I do-not deny abuses took place, I witnessed many. I also witnessed those calling out abuse now, abuses others verbally, etc etc. The centres were rife with it. But the whole thing is much more complex than you are sharing here. There are still teachings that go beyond teachers, any of them, Swami Vishnu included. I personally saw very early on, that he was a Man and came with the usual flaws that plague us all. That was there to see.
So when people get pulled in by al the guru worship and denial of their own power, they also have some responsibility for that. No one was held against their will physically.

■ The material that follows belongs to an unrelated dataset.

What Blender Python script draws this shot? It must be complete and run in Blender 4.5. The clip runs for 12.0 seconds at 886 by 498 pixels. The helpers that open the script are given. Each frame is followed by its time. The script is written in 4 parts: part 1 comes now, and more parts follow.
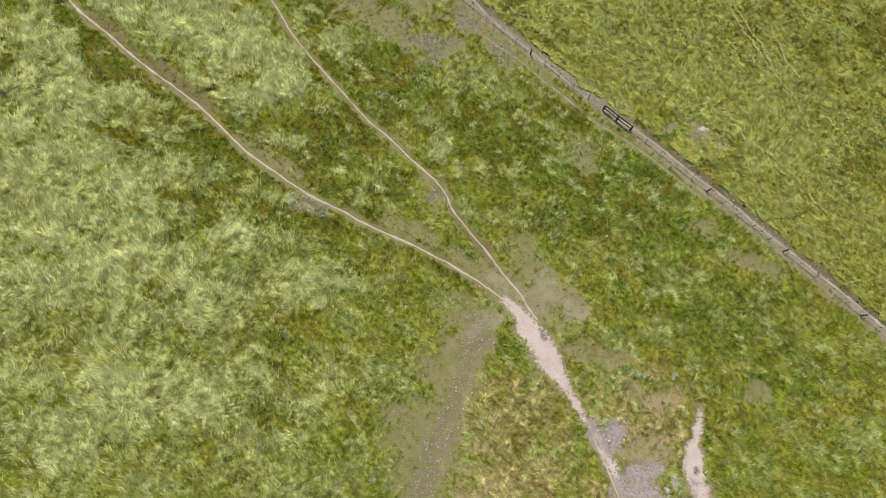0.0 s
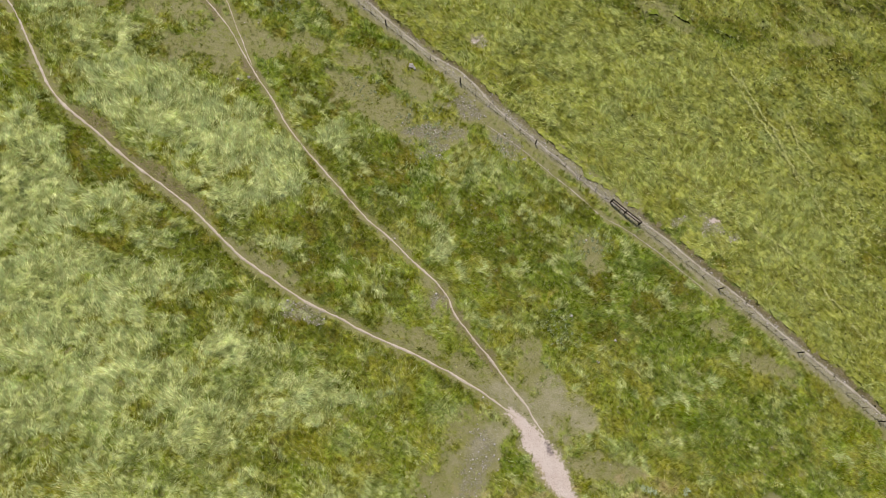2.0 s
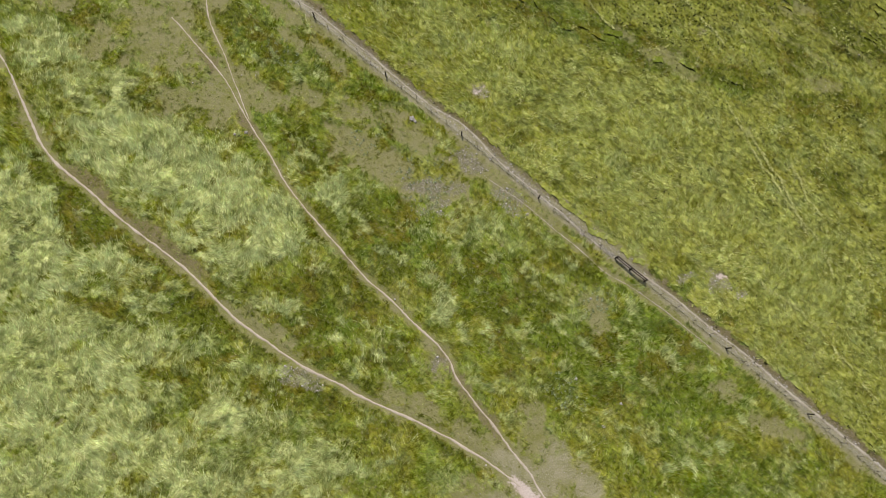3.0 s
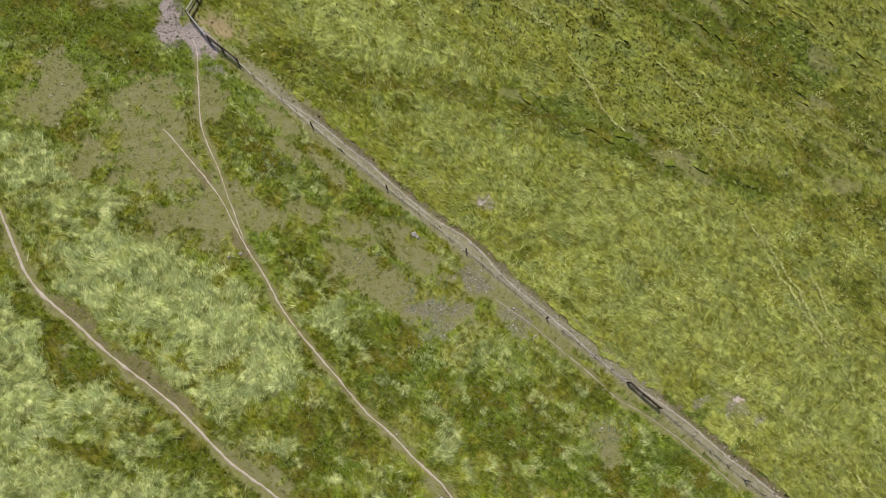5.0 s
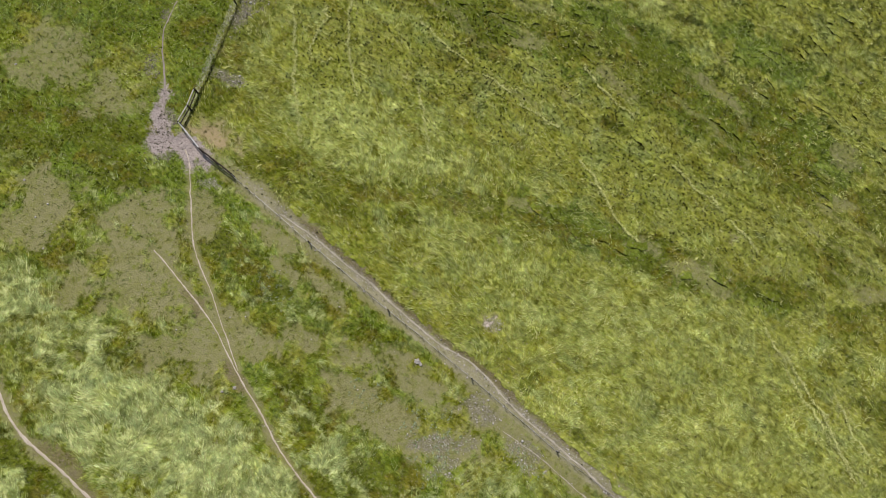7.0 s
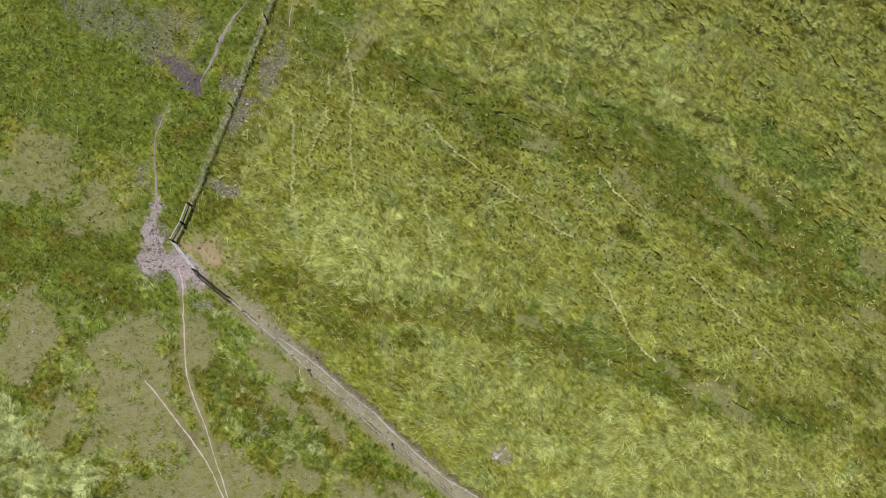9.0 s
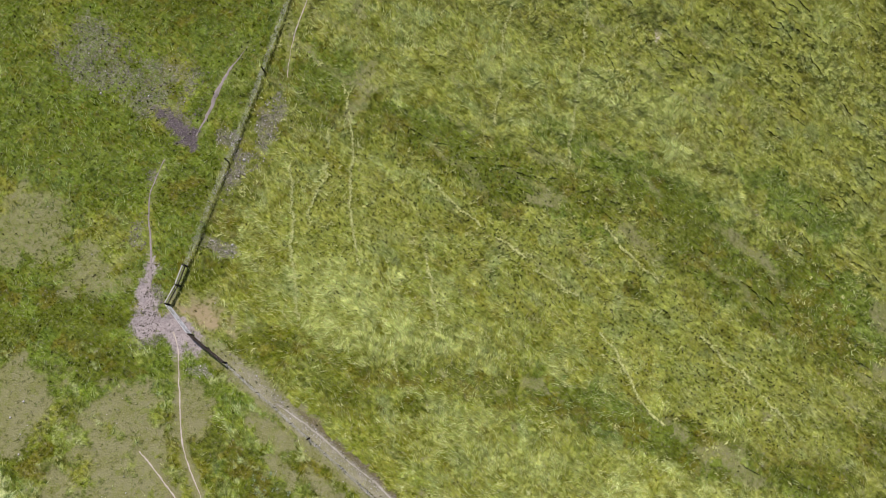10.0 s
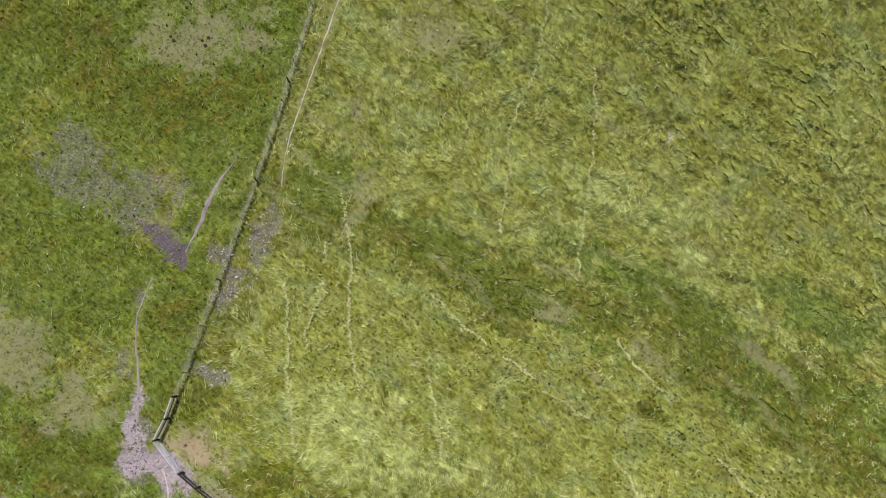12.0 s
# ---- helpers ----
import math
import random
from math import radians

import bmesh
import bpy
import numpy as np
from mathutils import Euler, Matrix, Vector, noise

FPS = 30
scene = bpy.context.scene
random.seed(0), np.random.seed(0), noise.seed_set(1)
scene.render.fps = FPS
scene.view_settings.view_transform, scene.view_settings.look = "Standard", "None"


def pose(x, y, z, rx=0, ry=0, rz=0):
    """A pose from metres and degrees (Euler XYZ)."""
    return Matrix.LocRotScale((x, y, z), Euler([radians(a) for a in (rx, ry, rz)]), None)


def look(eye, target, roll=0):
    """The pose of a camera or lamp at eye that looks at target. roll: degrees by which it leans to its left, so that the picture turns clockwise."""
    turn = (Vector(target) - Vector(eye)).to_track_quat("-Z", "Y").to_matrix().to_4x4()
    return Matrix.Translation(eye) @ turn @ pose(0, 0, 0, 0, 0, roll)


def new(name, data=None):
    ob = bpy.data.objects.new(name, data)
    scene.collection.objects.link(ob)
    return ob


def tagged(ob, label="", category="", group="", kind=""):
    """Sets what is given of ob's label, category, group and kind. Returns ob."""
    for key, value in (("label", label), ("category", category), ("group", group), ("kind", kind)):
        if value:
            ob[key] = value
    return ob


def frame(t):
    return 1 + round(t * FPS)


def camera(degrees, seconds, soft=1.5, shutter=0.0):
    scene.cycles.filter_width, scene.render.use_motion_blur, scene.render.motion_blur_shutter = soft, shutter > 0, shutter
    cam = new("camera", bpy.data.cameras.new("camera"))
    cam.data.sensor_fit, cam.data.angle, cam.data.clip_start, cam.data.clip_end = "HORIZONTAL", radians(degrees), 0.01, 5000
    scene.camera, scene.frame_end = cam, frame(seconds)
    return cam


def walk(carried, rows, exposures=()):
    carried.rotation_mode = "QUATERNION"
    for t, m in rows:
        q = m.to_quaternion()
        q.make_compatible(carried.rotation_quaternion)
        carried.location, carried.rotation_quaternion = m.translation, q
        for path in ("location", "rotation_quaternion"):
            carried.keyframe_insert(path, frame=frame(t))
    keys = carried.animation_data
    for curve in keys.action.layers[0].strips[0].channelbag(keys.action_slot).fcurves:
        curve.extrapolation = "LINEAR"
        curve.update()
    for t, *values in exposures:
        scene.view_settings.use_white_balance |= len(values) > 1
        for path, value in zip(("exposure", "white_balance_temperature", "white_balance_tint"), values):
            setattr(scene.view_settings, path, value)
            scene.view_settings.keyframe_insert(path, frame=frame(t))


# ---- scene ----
cam = camera(75.7, 12.0, soft=1.0)
# an aircraft flies level to the north (+y), 55 m over a hillside meadow, and looks steeply down
METRES, EYE, TILT, LEAN, TURN = 72.0, 55.4, -76.93, 0.0, 0.0
ROWS = [
    (0.0, 0.0, 0.0, 0.0, 0.0, 0.0, -0.0),
    (0.5, -0.0013, 0.0075, 0.0319, -0.07, -0.03, -0.03),
    (1.0, -0.0027, 0.0154, 0.0664, -0.12, -0.01, -0.02),
    (1.5, -0.0039, 0.0238, 0.1027, -0.17, 0.07, 0.01),
    (2.0, -0.0056, 0.0325, 0.14, -0.23, 0.16, 0.01),
    (2.5, -0.0069, 0.0411, 0.1783, -0.26, 0.31, 0.03),
    (3.0, -0.0079, 0.0497, 0.2175, -0.27, 0.46, 0.07),
    (5.0, -0.0108, 0.0844, 0.3828, -0.15, 0.74, 0.19),
    (5.5, -0.0113, 0.0939, 0.425, -0.05, 0.78, 0.2),
    (6.0, -0.0117, 0.1033, 0.4681, 0.01, 0.73, 0.23),
    (6.5, -0.0117, 0.1126, 0.5114, 0.1, 0.64, 0.23),
    (7.0, -0.0115, 0.1227, 0.5546, 0.21, 0.56, 0.23),
    (9.0, -0.0175, 0.1641, 0.7272, 0.42, -0.0, 0.12),
    (9.5, -0.02, 0.1749, 0.7697, 0.39, -0.13, 0.11),
    (10.0, -0.0215, 0.1849, 0.811, 0.38, -0.19, 0.17),
    (10.5, -0.0238, 0.1953, 0.8534, 0.29, -0.34, 0.25),
    (11.0, -0.0257, 0.2053, 0.8944, 0.24, -0.43, 0.28),
    (11.5, -0.0277, 0.2154, 0.9347, 0.15, -0.48, 0.34),
    (12.0, -0.0297, 0.226, 0.9734, 0.07, -0.5, 0.51),
]
walk(cam, [(t, pose(0, 0, EYE, TILT, LEAN, TURN) @ pose(METRES * x, METRES * y, METRES * z, 90 + pitch, roll, yaw)) for t, x, y, z, yaw, pitch, roll in ROWS],
     exposures=[(0.0, 0.06, 6700, 14), (5.5, -0.08, 6600, 11.5), (9.0, 0.03, 6350, 15), (12.0, 0.17, 6050, 20.5)])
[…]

Yes psychological manipulation definitely took place, but again to put all the responsibility on the Teacher further negates and victimises the student. We all make choices, some right, some wrong.
And we must be responsible. That is not to say abuse did not take place.
You speak of your writing, that can happen if you have your own business and are paid handsomely for your craft. It happened to me in my Fashion Business, it started as a passion, and i burnt it out as a business. Now i no longer create clothes in teh way i did. i had to let it go, it happens.
At some stage we have to take responsibility for SOME things that happen to us and allow ourselves to be empowered, to become Victors, not victims, and to make better choices and choose to live our best lives. Life offers many Blessons if we chose to see them that way.
I’m glad you acknowledge that abuse is real at ISYVC. But it makes me sad to see all the common rationalizations lined up here:
— The practice is bigger than the people who teach and practice it.
— Calling out abuse is verbal abuse.
— A man who raped and sexually and psychologically abused students has “usual flaws” like everyone.
— Being a victim is a choice.
I’m sorry your fashion business burnt out. In my case, 2 abusive group leaders manipulated my skill until it wasn’t mine anymore. Not sure if that’s the same thing.